Sunday, May 5, 2013


I have come to the conclusion that serious comic book aficionados should not watch live action adaptations of their beloved characters. 

For many, including myself, those characters are akin to family; their adventures have accompanied us throughout some of our, if not our entire, lives; the core concepts and history of any given character is as sacred as biblical scripture. To change any aspect that would change any fundamental aspect of those characters would be verbotten; akin to a figurative backhand.  

Historically, "Hollywood" doesn't feel the same way. After all, the filmmaking industry has given us a buffonish Lex Luthor; a battle armored Batman; an Alfred Pennyworth who abandons his post; a motorcycle helmeted Captain America; an organic web shooting Spider-Man; and a Hulk with daddy issues, to name a few. Some changes seem justified "in the real world", but when a comic book property is being adapted, it is inherently understood that neither the characters nor events that are being adapted would take place in the real world. Thy can be accepted on paper, and even in animated cartoons, but not live action? In my opinion, it is a rather condescending attitude to take not just to the material itself, but to the fans who have enjoyed those stories all this time.

That being said, Iron Man 3 will be a "love/hate" film. Joe Moviegoer will love it, purists will hate it. 

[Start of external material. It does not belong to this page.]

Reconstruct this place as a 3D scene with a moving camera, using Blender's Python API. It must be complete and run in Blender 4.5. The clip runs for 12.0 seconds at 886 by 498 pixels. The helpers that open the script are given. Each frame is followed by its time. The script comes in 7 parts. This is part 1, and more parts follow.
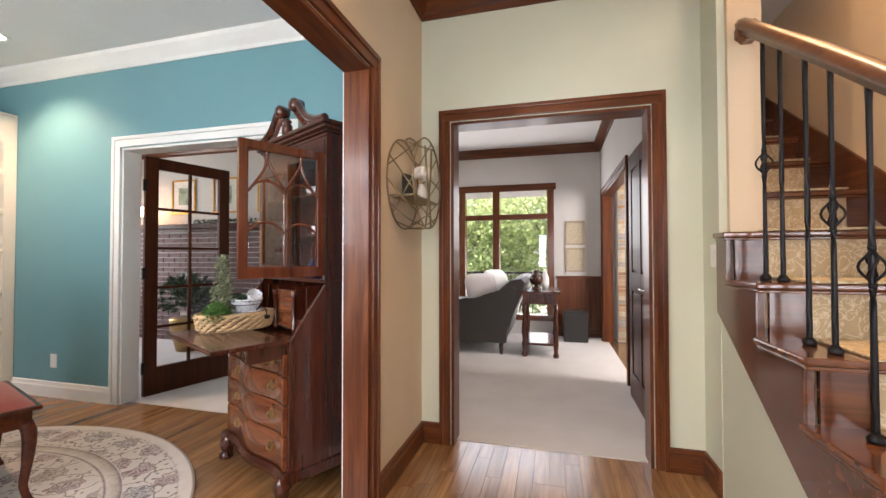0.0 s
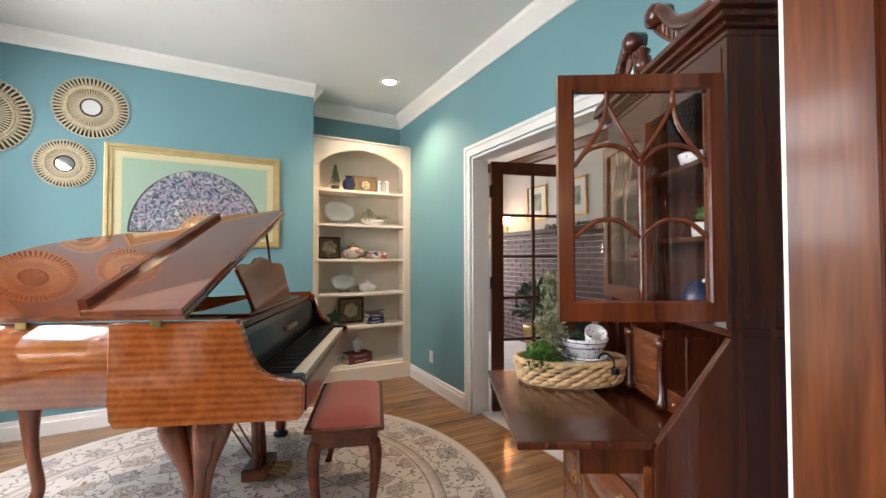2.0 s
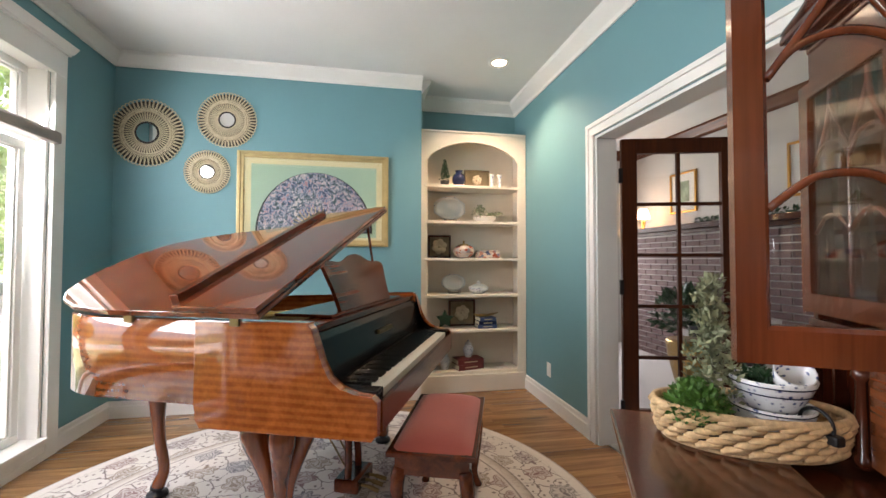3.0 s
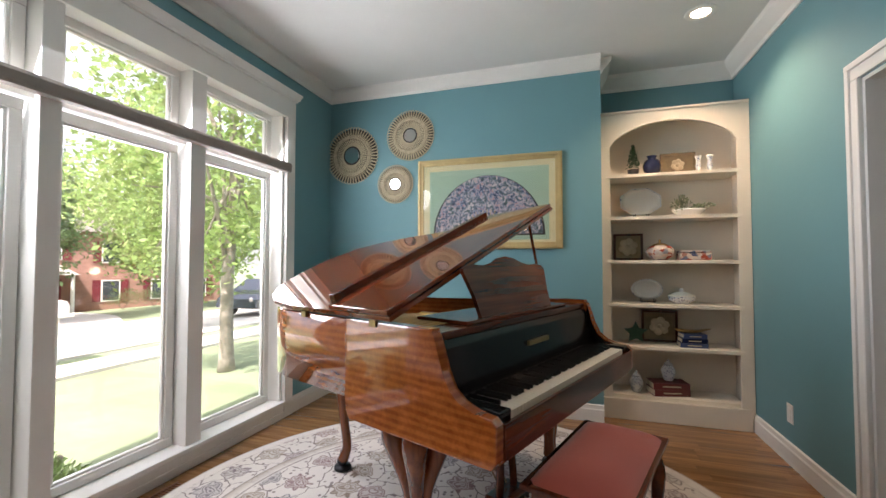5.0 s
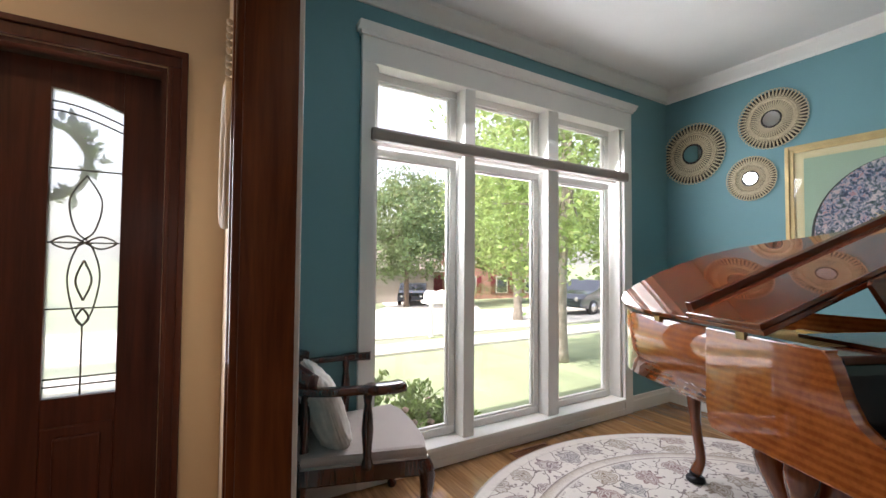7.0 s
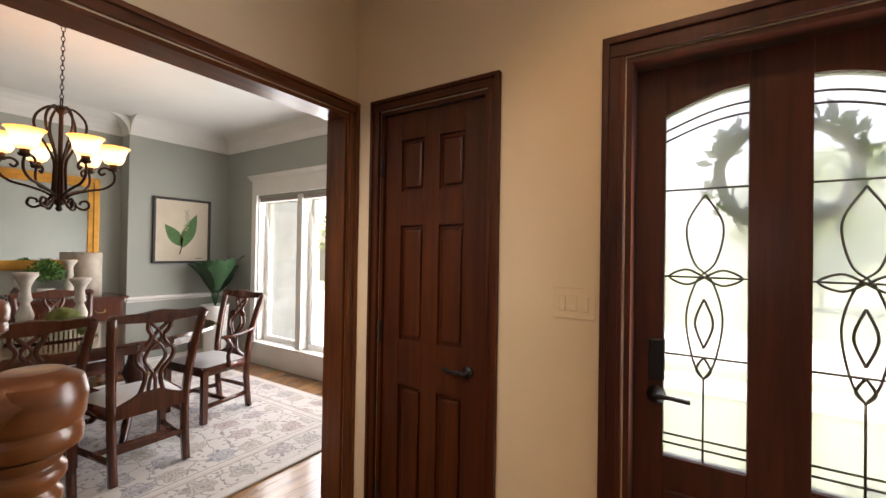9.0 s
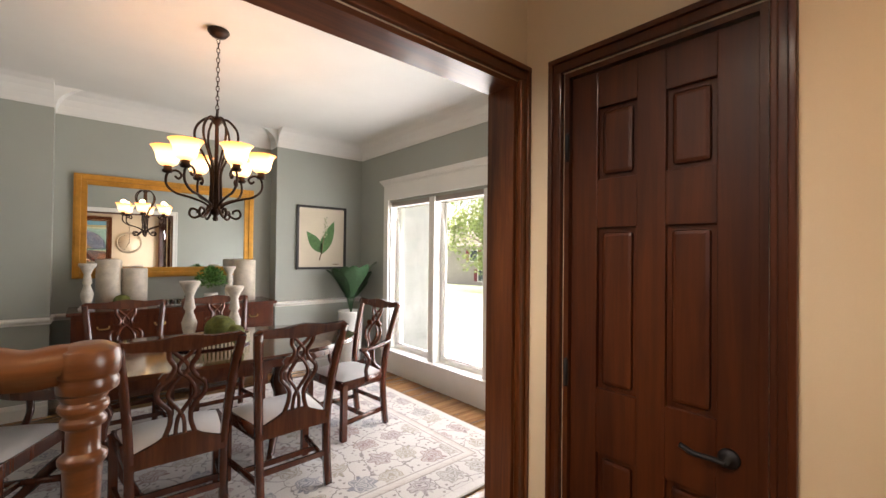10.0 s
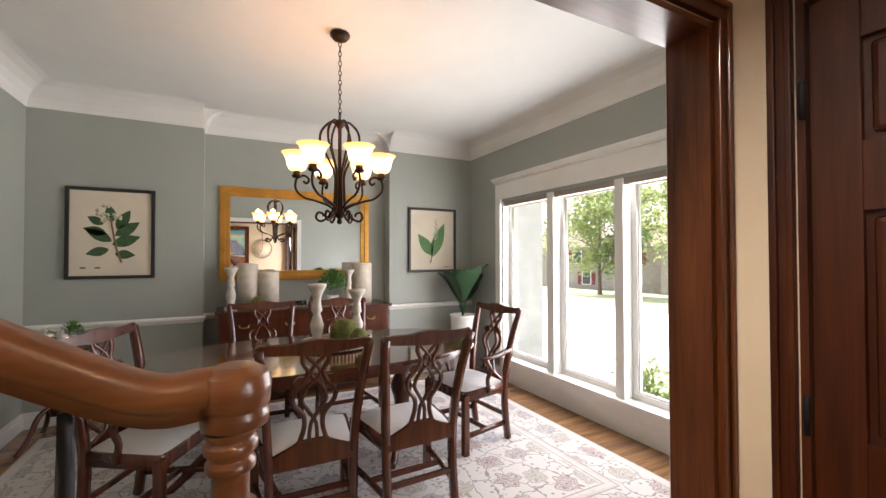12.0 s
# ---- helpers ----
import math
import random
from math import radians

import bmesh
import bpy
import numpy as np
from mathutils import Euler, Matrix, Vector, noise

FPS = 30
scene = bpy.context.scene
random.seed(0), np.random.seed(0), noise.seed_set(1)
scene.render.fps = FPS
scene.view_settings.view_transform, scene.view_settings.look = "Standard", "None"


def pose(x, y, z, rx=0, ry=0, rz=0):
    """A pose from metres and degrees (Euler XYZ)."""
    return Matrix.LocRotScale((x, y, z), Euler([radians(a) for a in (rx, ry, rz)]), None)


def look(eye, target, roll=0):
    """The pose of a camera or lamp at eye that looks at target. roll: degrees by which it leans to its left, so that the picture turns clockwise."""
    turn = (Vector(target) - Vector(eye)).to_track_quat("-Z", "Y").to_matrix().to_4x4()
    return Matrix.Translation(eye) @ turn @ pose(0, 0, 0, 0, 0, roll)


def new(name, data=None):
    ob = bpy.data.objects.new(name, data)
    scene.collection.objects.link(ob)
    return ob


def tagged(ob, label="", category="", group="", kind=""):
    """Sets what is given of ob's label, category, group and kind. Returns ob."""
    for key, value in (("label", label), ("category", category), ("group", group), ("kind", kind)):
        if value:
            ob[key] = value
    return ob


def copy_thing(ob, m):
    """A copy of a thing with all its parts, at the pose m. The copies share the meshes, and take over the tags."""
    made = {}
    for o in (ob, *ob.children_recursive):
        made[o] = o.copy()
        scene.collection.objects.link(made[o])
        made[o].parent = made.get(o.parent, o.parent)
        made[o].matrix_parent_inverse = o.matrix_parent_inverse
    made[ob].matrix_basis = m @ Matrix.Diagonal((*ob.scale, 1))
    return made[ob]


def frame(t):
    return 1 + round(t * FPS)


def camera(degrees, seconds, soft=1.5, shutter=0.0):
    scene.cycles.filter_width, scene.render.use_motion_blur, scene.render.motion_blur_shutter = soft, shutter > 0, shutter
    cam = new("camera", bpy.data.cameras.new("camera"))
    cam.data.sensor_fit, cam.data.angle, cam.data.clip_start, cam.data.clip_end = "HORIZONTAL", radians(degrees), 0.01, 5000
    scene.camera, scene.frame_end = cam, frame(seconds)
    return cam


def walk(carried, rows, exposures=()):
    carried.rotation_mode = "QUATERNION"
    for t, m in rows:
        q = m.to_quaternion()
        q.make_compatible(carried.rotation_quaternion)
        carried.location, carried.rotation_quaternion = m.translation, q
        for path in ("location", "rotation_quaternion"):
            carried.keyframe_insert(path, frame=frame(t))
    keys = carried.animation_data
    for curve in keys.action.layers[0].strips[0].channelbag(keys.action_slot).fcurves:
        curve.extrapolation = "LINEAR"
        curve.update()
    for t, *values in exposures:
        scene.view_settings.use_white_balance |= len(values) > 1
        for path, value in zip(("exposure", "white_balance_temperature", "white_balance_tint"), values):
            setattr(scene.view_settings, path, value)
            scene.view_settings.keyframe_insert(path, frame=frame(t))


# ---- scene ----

Purists won't hate it because of Robert Downey, Jr.  He brings "Tony Stark" to manic life, his mania being augmented by the combination of a life change and the psychological ramifications of the events of Marvel's The Avengers.  His performance may border on comedic caricature on a couple of spots, but his performance is so arresting it hardly matters. They won't hate it because of the action as, once it starts, it doesn't let up. Even the quiet moments, few that there are, are fraught with tension even as they lead to the next pyrotechnic display. They won't hate it because of the underlying disquiet engendered by the theme of terrorism, especially heightened due to the tragic events in Boston, MA. They won't hate it for the story, per ser, which involves Tony Stark going up against an international terrorist known only as "The Mandarin" (Ben Kingsley), and dealing with a sin from his past.  They won't hate the addition of the Hollywood trope known as "the precocious child" (in this case, Ty Simpkins, as a boy genius in the making), which, at least here, is serviceable as the character humanizes Tony and provides some comedic relief.  They won't even hate it because of the over abundance of CGI, which has advanced in these films so much that they meld seamlessly onto the entire celluloid canvas. 

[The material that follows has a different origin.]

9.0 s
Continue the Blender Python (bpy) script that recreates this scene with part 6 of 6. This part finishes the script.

Purists will hate it because, without spoiling anything, they take certain core concepts in Iron Man lore, over 40 years worth, and shit on them like someone with painful, cramping diarrhea after eating two day old bad sushi. Purists will hate it because of how the story resolves itself. Those purists would be justified in their attitudes. There is a reasonable expectation of certain things to hold true when watching a story that involves any pre-established character. 

However, filmmakers go for the widest audience possible, and make choices based on what would best achieve that goal. And the name of the game is reinvention, whether it be a female Dr. Watson in the TV series Elementary or an African-American "Perry White" in the forthcoming Man of Steel.  The thing about Iron Man 3 is that, like most action films of late, there is the reliance of constant twists and turns to the point of saturation, which to a degree dilutes the story itself. Yet the changes made, for the most part, work if one only experienced Iron Man through these films. But even I, who is not as invested in Iron Man as others would be, found myself wondering were the changes really necessary?  That is a question for each individual to answer for themselves. But it seems as though Hollywood, (Disney/Marvel Studios, inexplicably, in this case) is looking down on the material even as they exploit it to profit by it. And if that leaves a bad taste in my mouth, I can only imagine how the "Marvel Zombies" would feel.

Director Shane Black brings on the action and the funny, managing a balancing act that does not quite come out even but is nonetheless entertaining. Brian Tyler manages to turn in a score that surprisingly has identity; it showcases the action but makes effective use of piano solos to highlight the introspection and, yes, vulnerability that the God-complexed Stark wrestles with. The rest of the cast are top notch in terms of their roles, with veterans Gwyneth Paltrow, Jon Favreau, Don Cheadle, and Paul Bettany; and newcomers Guy Pierce, James Badge Dale holding their own with the magnetic (pun intended) Downey, Jr. But the real scene stealer, as the ostensible big bad, is Ben Kingsley, who looks like he is having the most fun he's ever had on a film shoot. The movie, despite going overlong with some scenes, moves at a brisk pace, seeming shorter than its actual run time. 

I enjoyed the film, but frankly I would have enjoyed it more if I hadn't known any of the published backstory. However, reinvention is the new entertainment buzzword (both in film and in DC and Marvel Comics now as well) and it is here to stay. I cannot recommend Iron Man 3 for any fans of the actual comic.  For the average person who just wants a two hour actioner to pass the time, it would be an enjoyable romp.

Though I have to say, the post-credits scene did take some of the sting out of it.